You see me and come so close,
You set the table and speak about the meal.
You reminisce of past union and connection,
Of the sweetness and power we knew,
Of the celebration held in another’s home,
And I am here, waiting.
You say it is not time,
You are waiting for the others,
You say you’ve done enough,
And yet the dinner is not served.
Oh how like the ride into Jerusalem this is,
Filled with praise and anticipation,
And yet denial and rejection sit waiting on that same tongue.
Here is your breath ready for the taking,
Here is your heartbeat,
Strong and steady,
Allowing you to make a choice;
Here is the opportunity for the feast fully ready to be shared.
But you wait
Having lost your mind or heart
Or your connection to the purpose of the feast.

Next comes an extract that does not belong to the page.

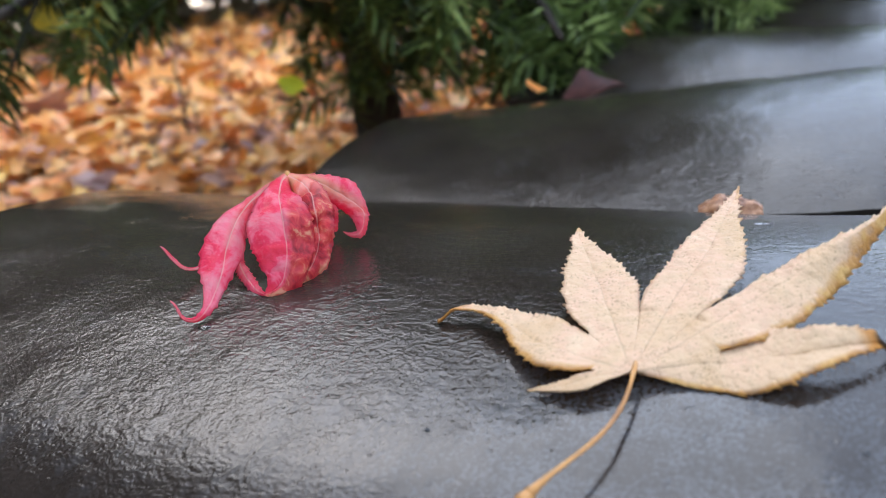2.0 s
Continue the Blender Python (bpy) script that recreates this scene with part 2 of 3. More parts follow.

While memories of days gone by may stir you into action
They will not sate the hunger for life’s celebration now.
You must serve the food;
You must serve me,
You must join me at the table and commune.
Then, once again,
Like in the tale of the loaves and the fishes,
There is abundance in the house again.
When the others come,
Whoever they are, things will change
And still we should not wait.
I do not want to spend eternity waiting,
I will continue to send you messages of love
But you must serve the meal.
I am in this house…waiting.
The presence of the Beloved comes to the meal. We have lots of reasons why we wait—sometimes even the judgment that the last meal we had wasn’t all that great. But we must do this—pour ourselves out, and move on. We have things we need to let go of so that we might live more abundantly, so that the revelation of who we are is radiant wholeness.
These words have come to me in the cycle of today, which is Palm Sunday; and the memory of that day, for me, is of celebration and grief all in one day. Let what comes from our tongue and our living be a blessing and an inviting, born of the privilege of being alive together.
We have a lot of power with our words and our ability to bless and magnify the spirit of life. I am grateful for the opportunity to be together on a Sunday to do that in this Dome. I think of this room as a huge magnifying glass. May the spirits of Love, Truth and Life be magnified and felt in the vibrational realms of our world.